The English law equivalent in a prime brokerage arrangement is to interpose an intermediate step, in which the pledgee may take title outright title to the pledged asset itself, whence habet, and accordingly aliquis dat it outright to a third person.
US market-standard Master Securities Lending Agreement
The collateral leg of a Master Securities Lending Agreement is a pledge which generally has a right of rehypothecation, allowing the collateral holder to reuse the collateral in the market. Like the 2016 NY Law VM CSA this entirely defeats the point of creating a pledge structure, but who are we, with our decidedly movable force of namby-pamby logic, to quibble with the quite irresistible force of the US market practice?
Where you don’t see it
2018 Pledge GMSLA
Under a pledge GMSLA used for agent lending. Because, like, why would you? The whole point is to immobilise collateral and keep it out of the lender’s bankruptcy estate
Financial instruments held in custody for a UCITS V fund must be segregated, clearly identifiable in the custodian’s books and records as belonging to the UCITS and critically the depositary (or its delegate) may not rehypothecate those assets for its own account.
A UCITS can “re-use” assets for its own account on certain conditions, such as that the re-use benefits the UCITS and is in the interests of unit-holders is covered by high quality, liquid collateral under a title transfer collateral arrangement, equal at least to the market value of the reused assets plus a premium. This prohibits PB-style re-hypothecation (which is of course allowed under AIFMD structures but allows UCITS to engage in securities lending.
Title transfer collateral arrangements generally
Under a title transfer collateral arrangement (as opposed to a pledge) the collateral a lady receives is hers to do with as she pleases, as long as she returns something “equivalent” when the time it right.If she receives a security interest over collateral then, unless she has a separate right of use over the asset, she cannot sell it — it not being hers to sell — but must return the self-same thing.
Voting rights and rehypothecation
The question will arise from time to time, “if we have rehypothecated an asset pledged to us and there is a corporate action or a shareholder vote on it, then who gets to exercise it?”
To answer this question there are two distinct relationships to consider:
- Issuer and shareholder: Between the security issuer and the holder for the time being of its securities;
- Pledgor and rehypothecator: between you and the counterparty who pledged the security to you, which you then rehypothecated.
They play out quite differently.
As far as the issuer is concerned, whoever is the beneficial owner of the security from time to time has the vote. It cares not one whit for private dealings between prime brokers and their clients, nor why their securities have changed hands, much less how; only that they have. Rehypothecation is of no concern to the issuer: it must listen to the beneficial holder’s vote, be that the original pledgor (if not rehypothecated at all) the pledgee (if rehypothecated but not yet kicked into the market) or whoever winds up with the security on the record date (once the pledgee has kicked it into the market). So that’s how the issuer will look at it.

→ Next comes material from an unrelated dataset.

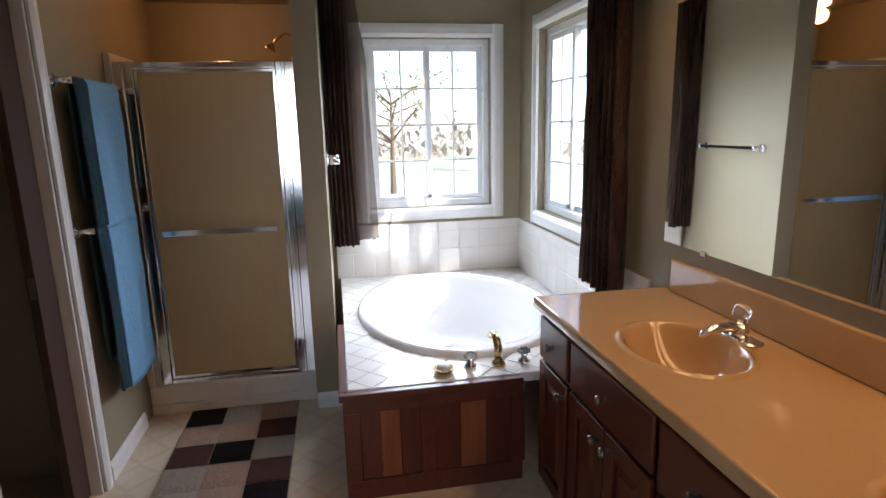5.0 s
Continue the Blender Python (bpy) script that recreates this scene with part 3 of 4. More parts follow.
# front (east) and side (south) frames with recessed boards
box(bm, TX - 0.03, TY + 0.001, 0.0, TX - 0.012, -0.57, TZ - 0.03)
box(bm, 0.95, TY + 0.012, 0.0, TX - 0.03, TY + 0.03, TZ - 0.03)
part("carcass", bm, "cherry", deck)
bm = bmesh.new()
for a, b, z0, z1 in ((TY, -0.57, 0.0, 0.085), (TY, -0.57, 0.385, TZ - 0.025)):
    box(bm, TX - 0.012, a, z0, TX + 0.004, b, z1, 0.002)
for y in (TY, -1.005, -0.62):
    box(bm, TX - 0.012, y, 0.085, TX + 0.004, y + 0.06, 0.385, 0.002)
part("front_frame", bm, "cherry_h", deck)
bm = bmesh.new()
for z0, z1 in ((0.0, 0.085), (0.385, TZ - 0.025)):
    box(bm, 0.95, TY - 0.004, z0, TX - 0.012, TY + 0.012, z1, 0.002)
for x in (0.95, 1.36, TX - 0.072):
    box(bm, x, TY - 0.004, 0.085, x + 0.06, TY + 0.012, 0.385, 0.002)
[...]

Pledgor and rehypothecator
As between the pledgor and pledgee there is a subtler relatiopnship the issuer will not see:
- In custody: as long as the share is in custody, the pledgor, as beneficial owner as the vote.
- In the depot: If the pledgee rehypothecates, the pledgor loses the absolute right to vote the share, because it doesn’t own it any more, but nor does the pledgor gain the right to vote the share, because everyone’s expectation is that it will deliver the share outright into the market as soon as it has rehypothecated it.
- In the market: Once it is in the market, the security is beyond pledgor’s or pledgee’s control. The holder for the time being, whoever she may be, can vote with it as she wishes (though in some common use-cases for rehypothecated shares, by convention will not).
Now just let’s say the pledgee has rehypothecated the asset out of custody but for some reason hasn’t yet got round to kicking it out into the market. Here it holds the share in its open depot, beneficially for itself. From the issuer’s perspective, the pledgee may vote. The issuer will listen to no-one else. But from the pledgee’s contractual perspective, it shouldn’t vote, except as directed by the pledgor. It should treat the share as if it were still in custody, because it can. This may be a stroke of fortune for the pledgor, but from the pledgee’s perspective rehypothecation is a funding optimisation tool, not some right to play with residual optionality on the shares themselves. If the pledgor can effect a vote on its client’s behalf, it should. If the pledgor is disinclined to vote, nor should the pledgor (this may seem a rather holier-than-thou attitude but candidly, it just aligns you in the right place. Bonum ovum esse; don’t take advantage of situations like this; it will only lead to trouble in the end.
Top tip for pledgors: If you want to vote your securities, tell your pledgee to box them out so they are not available for rehypothecation.
- ↑ Normal hypothecation, by the way, is a term you don’t often see (and which means simply to pledge assets by way of security for a debt).
- ↑ If it has delegated the custody function, like.
- ↑ ESMA opinion on the subject. See also UCITS V Art. 22(7). Good note on it also from Matheson here.
- ↑ If someone tells you they wish to rehypothecate collateral they’ve taken under a title transfer collateral arrangement, quickly find a sleeve you can laugh up.
- ↑ Usually it will arise because the same person, who has been working in the client services team processing corporate actions for twenty years, keeps asking it)
- ↑ There’s no point rehypothecating a security if you don’t want to transfer it into the market. You may hold a quantity in inventory as a buffer, but this should really be a transient state of affairs: the expectation is that everything you rehypothecate goes out the door. If you don’t need to send it out the door, leave it in custody.
- ↑ For example, a, agent lender will not typically vote shares it holds as collateral for stock loans. A lot of these shares are rehypothecated.